• **Goal**
Restate, word for word, the run of lines that starts at the line containing "Write the bpy" and ends with the final line of the listing. Leave pictures out.

-=-=-

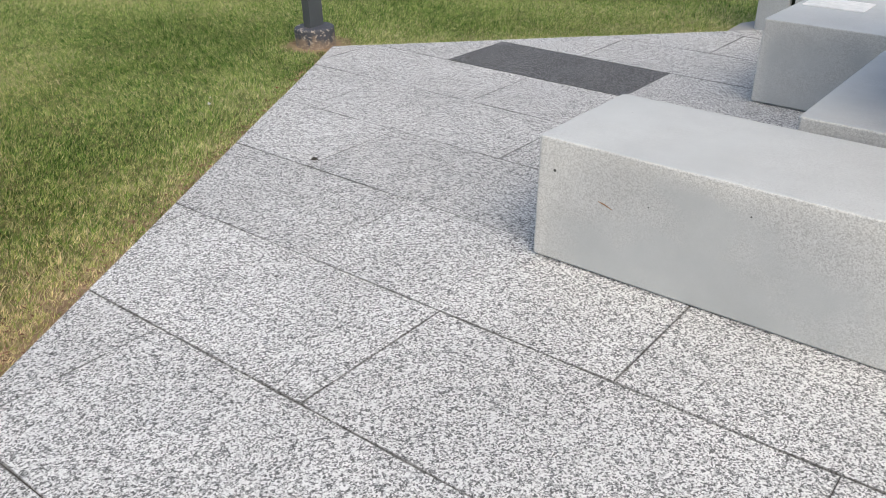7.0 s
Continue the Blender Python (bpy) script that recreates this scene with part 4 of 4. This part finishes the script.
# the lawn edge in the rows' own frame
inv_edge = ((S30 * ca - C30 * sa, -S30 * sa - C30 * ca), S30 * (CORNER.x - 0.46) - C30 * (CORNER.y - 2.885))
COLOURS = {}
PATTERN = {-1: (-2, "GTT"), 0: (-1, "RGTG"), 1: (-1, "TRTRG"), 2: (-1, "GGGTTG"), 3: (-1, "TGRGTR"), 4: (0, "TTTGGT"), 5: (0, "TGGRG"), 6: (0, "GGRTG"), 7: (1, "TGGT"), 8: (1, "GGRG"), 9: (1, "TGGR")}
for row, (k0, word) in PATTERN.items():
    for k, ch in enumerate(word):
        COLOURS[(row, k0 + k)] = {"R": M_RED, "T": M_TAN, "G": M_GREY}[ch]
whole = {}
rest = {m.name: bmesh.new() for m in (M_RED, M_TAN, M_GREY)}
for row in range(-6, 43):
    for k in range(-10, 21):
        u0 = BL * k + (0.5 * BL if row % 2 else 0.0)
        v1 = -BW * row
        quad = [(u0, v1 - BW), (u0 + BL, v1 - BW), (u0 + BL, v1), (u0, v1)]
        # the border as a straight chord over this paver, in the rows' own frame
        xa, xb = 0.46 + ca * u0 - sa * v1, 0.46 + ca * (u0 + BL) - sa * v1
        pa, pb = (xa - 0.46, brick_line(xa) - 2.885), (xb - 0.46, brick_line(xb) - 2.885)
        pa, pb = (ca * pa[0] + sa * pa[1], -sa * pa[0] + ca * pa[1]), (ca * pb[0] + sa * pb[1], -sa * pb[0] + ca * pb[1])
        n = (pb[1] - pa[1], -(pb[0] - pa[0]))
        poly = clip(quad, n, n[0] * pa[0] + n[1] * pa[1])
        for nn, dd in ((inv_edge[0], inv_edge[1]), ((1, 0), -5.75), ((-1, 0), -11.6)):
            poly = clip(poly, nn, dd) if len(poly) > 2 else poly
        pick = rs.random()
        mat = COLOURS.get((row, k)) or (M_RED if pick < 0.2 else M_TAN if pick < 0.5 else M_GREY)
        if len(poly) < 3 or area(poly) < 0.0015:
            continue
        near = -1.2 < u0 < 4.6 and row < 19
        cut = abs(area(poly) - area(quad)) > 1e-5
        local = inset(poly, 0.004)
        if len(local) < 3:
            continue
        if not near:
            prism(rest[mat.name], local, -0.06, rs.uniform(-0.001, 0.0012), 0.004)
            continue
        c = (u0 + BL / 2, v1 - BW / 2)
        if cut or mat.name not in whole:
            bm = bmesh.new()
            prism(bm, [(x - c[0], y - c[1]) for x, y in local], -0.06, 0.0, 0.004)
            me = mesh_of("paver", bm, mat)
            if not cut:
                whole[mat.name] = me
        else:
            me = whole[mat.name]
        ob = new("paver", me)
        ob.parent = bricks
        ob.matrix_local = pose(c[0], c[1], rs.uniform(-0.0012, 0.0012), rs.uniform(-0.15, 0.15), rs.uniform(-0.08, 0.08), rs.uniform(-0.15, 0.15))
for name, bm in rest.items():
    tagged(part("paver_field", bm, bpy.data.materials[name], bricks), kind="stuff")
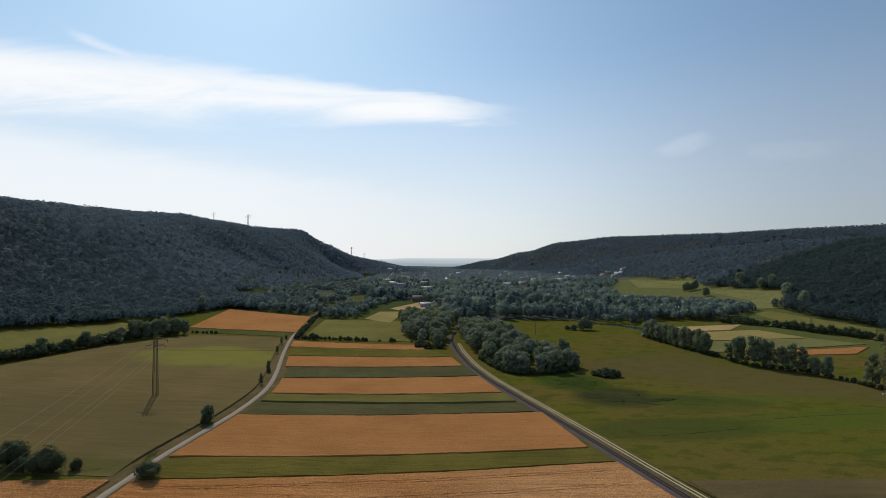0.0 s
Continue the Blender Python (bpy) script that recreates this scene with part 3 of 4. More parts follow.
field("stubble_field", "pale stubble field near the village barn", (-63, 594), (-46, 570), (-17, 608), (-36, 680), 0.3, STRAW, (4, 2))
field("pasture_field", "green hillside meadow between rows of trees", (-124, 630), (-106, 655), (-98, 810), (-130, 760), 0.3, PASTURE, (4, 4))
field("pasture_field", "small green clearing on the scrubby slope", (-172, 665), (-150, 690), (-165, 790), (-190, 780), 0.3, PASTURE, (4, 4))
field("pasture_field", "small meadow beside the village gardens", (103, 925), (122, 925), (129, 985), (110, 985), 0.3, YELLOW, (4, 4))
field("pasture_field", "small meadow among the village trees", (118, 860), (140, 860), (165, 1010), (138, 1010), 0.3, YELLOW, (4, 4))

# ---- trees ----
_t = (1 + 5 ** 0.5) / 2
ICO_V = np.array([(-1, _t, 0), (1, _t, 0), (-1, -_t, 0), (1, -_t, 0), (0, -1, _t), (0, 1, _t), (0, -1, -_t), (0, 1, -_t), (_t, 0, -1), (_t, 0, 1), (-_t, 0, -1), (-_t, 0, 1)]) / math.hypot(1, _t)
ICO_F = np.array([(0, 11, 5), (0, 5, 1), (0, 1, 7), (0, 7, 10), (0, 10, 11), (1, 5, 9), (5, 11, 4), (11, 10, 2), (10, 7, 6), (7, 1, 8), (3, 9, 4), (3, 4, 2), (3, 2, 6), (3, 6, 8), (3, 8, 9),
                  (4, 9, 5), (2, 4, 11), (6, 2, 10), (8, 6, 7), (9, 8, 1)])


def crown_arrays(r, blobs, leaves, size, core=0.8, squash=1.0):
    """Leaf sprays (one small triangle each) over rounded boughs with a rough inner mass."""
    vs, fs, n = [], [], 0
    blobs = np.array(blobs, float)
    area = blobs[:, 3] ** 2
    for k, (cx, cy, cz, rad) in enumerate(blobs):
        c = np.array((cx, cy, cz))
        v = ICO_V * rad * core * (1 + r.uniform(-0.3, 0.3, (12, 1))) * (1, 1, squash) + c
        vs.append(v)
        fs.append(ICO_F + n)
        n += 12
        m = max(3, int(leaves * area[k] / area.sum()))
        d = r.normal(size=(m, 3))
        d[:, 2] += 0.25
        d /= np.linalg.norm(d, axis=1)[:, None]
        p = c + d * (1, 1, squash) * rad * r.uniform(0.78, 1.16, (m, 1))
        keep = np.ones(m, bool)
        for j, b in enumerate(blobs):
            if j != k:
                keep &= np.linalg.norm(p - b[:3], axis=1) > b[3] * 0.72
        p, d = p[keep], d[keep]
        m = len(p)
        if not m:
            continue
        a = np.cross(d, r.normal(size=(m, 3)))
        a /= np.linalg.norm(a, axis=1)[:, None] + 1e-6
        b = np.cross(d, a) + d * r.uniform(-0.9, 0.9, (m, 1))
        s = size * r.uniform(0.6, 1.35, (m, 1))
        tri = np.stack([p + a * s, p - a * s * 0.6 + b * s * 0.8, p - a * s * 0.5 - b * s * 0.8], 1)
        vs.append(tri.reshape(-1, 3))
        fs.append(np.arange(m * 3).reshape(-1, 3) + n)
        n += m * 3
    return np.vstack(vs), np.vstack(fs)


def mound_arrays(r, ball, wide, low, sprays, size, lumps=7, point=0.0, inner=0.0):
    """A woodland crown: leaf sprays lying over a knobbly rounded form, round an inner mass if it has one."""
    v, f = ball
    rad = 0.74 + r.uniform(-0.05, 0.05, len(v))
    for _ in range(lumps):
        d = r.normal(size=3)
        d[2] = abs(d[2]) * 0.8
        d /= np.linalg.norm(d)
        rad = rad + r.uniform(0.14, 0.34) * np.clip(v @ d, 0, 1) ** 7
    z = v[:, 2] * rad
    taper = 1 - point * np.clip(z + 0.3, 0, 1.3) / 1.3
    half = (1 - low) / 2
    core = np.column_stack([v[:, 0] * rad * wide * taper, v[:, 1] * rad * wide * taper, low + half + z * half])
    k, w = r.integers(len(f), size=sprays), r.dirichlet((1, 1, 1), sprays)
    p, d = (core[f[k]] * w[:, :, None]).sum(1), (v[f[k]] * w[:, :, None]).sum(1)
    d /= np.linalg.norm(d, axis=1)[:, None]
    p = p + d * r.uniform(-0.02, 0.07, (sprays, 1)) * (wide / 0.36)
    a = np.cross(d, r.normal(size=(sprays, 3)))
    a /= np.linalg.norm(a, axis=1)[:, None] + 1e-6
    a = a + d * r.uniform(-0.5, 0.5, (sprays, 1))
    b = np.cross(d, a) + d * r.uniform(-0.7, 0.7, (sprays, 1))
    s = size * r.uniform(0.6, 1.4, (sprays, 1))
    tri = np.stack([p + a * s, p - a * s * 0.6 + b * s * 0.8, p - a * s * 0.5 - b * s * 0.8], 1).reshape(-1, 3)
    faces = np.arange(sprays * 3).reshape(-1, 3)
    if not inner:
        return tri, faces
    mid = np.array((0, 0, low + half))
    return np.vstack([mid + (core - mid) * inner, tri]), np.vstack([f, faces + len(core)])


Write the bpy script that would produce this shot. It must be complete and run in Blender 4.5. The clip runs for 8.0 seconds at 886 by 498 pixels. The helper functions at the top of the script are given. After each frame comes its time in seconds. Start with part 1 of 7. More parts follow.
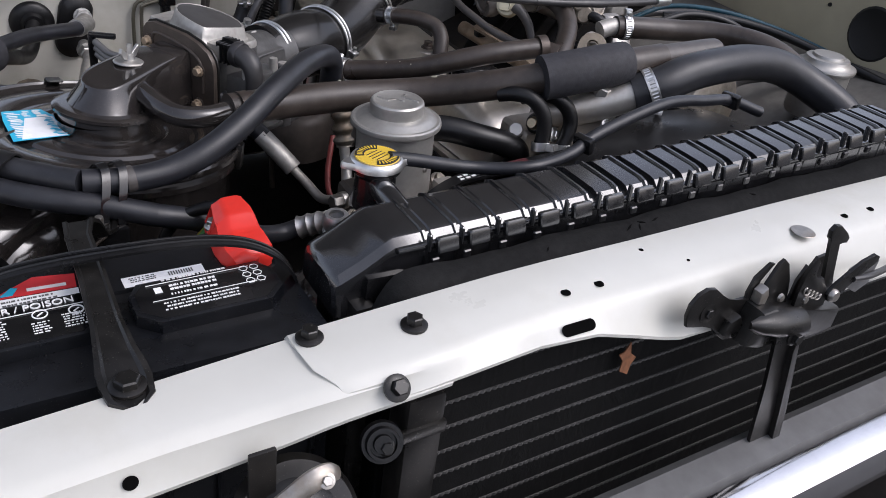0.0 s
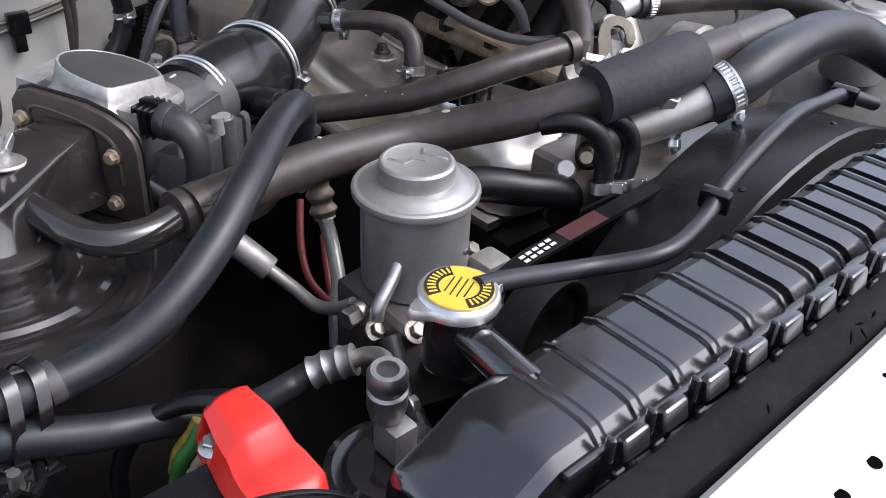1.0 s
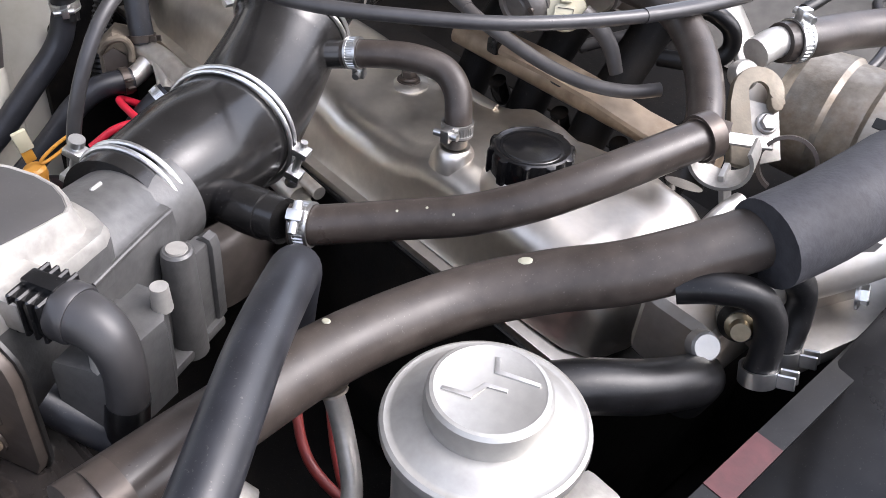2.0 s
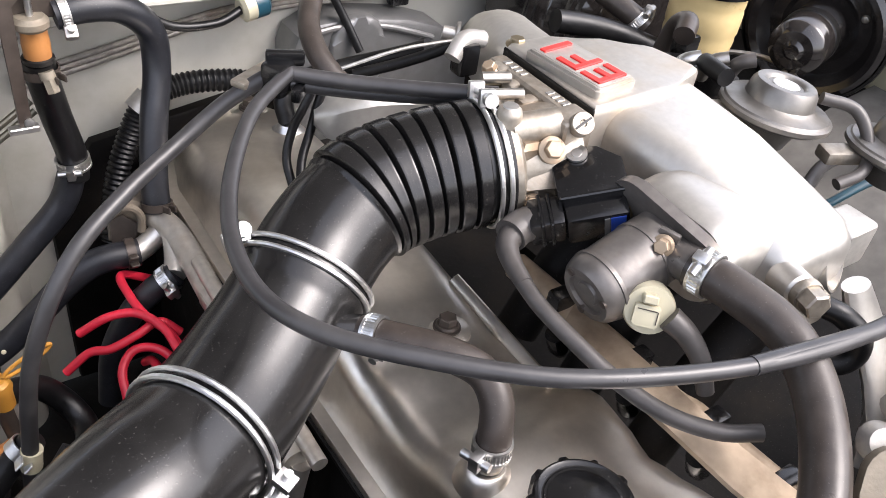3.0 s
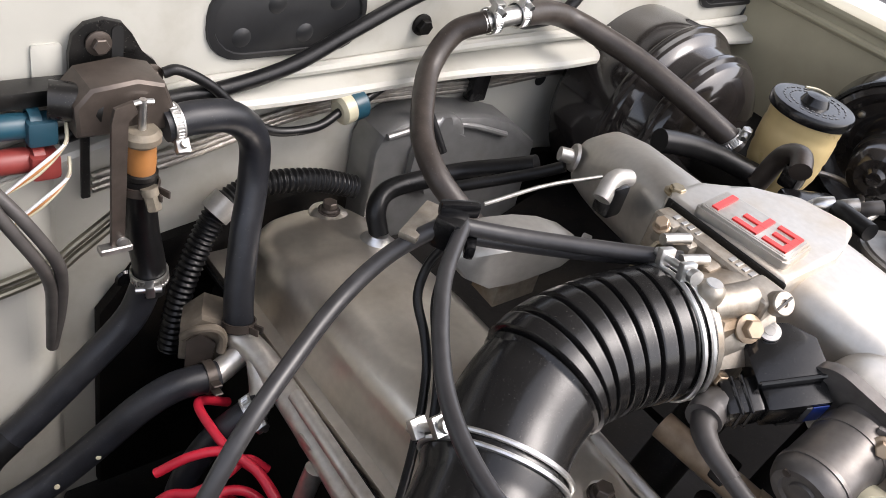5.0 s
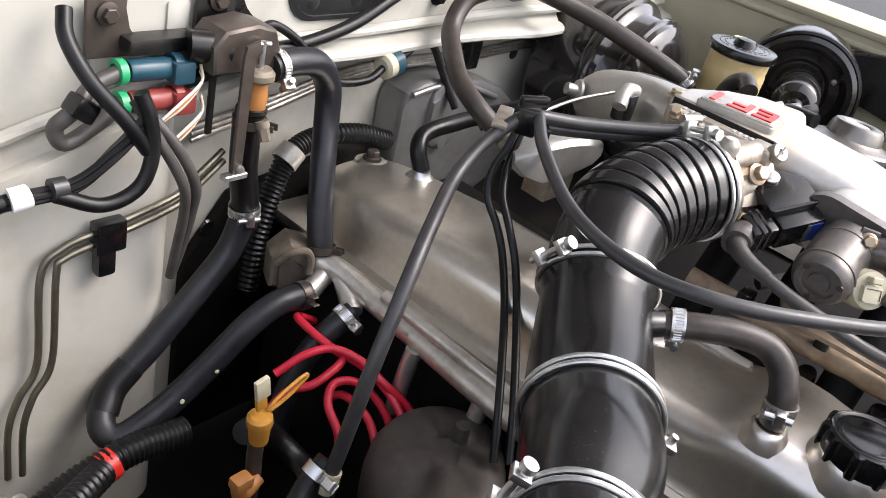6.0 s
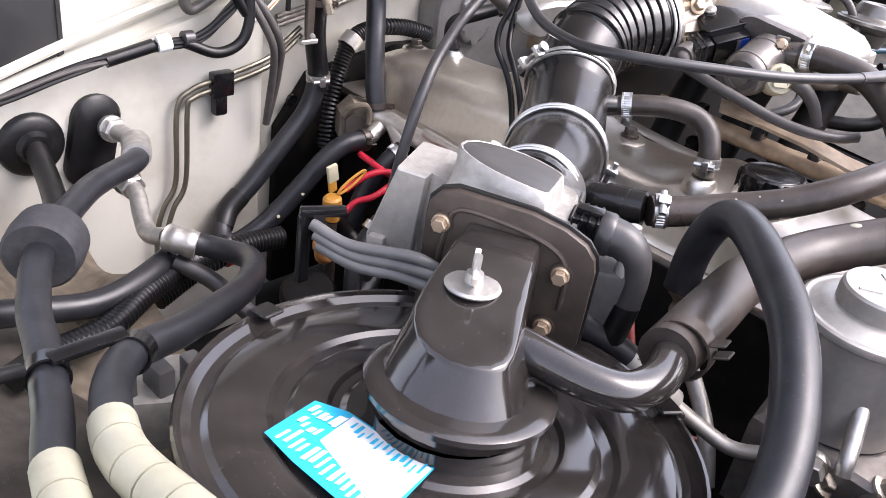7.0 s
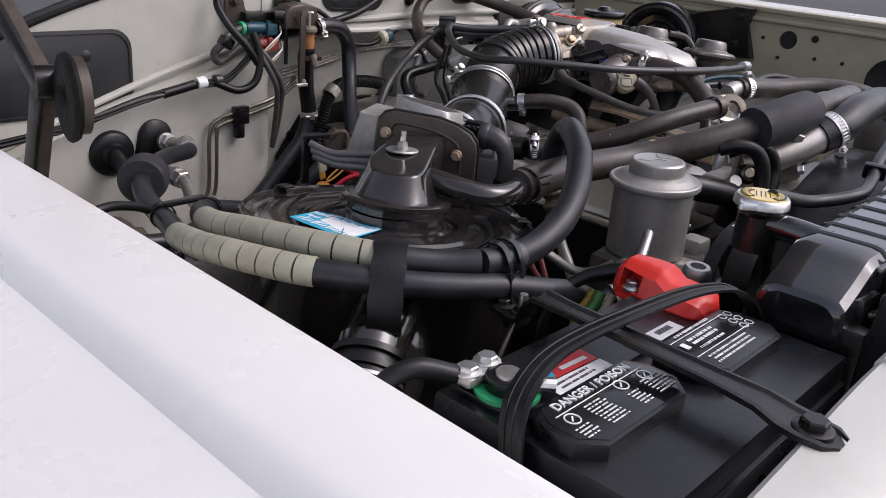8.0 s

-=-=-

• **Solution to the exercise**
Write the bpy script that would produce this shot. It must be complete and run in Blender 4.5. The clip runs for 8.0 seconds at 886 by 498 pixels. The helper functions at the top of the script are given. After each frame comes its time in seconds. Start with part 1 of 7. More parts follow.
0.0 s
1.0 s
2.0 s
3.0 s
5.0 s
6.0 s
7.0 s
8.0 s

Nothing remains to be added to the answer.